Our nation is not spared from such threats either. Take the threat of climate change as an example. Whether we realise it or not, the impacts of climate change are going to hit us hard too. Do we know how our agriculture sector, such as oil palm and rubber, will be impacted by higher temperature? Do we know whether our water situation will be adversely affected or not? Is there enough research to develop new breeds of rice which can cope with the changing climate and a reduced supply of water? What about the population in areas which may be submerged by rising sea levels? Do we know which areas are most susceptible to such adversities? Are we ready with the necessary action to respond to such eventualities?
The general election is, in fact, an excellent opportunity to debate on such issues. It is the best time to create better awareness among the population of such imminent threats to their wellbeing. We should all be made to realise that unless appropriate actions and strategies are put in place, the nation may even be doomed.

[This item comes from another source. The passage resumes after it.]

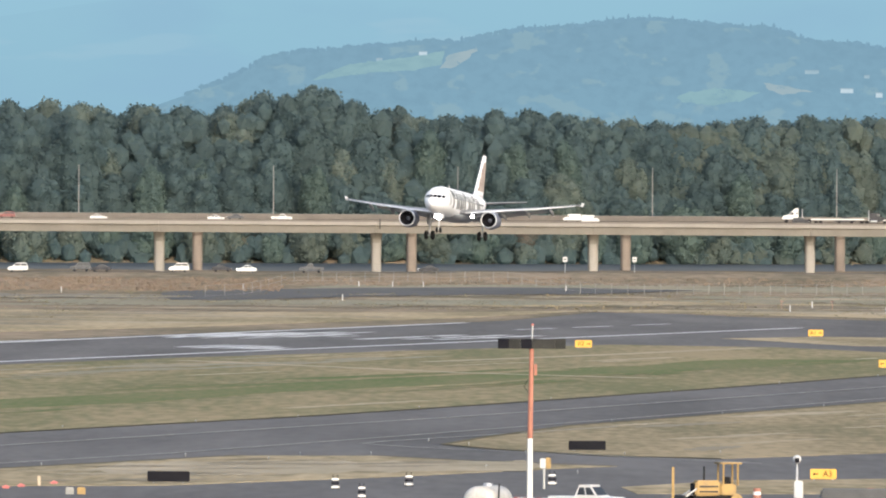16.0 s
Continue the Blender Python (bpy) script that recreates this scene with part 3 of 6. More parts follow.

We may look at some hints of the actions from the more developed economies of the world. There, the focus is on education and research as their key strategies to manage the impending threats. Most of these countries know that climate change and demographic adjustments may lead to increasing depletion of key resources. And this will give rise to greater competition among the world economies.
That explains why much emphasis is directed towards investing in education and research. Education will generate the right talents for the country while research by the competent talent force will produce the right ideas and innovations to raise the nation’s competitiveness.
As a nation, we have done much for education. Sadly, however, the funding for research is still minuscule. If we talk about providing subsidies, then education and research should be the top priority, not fuel. In fact, if we want to put the money collected from the GST to good use, then more should be channelled into education and research.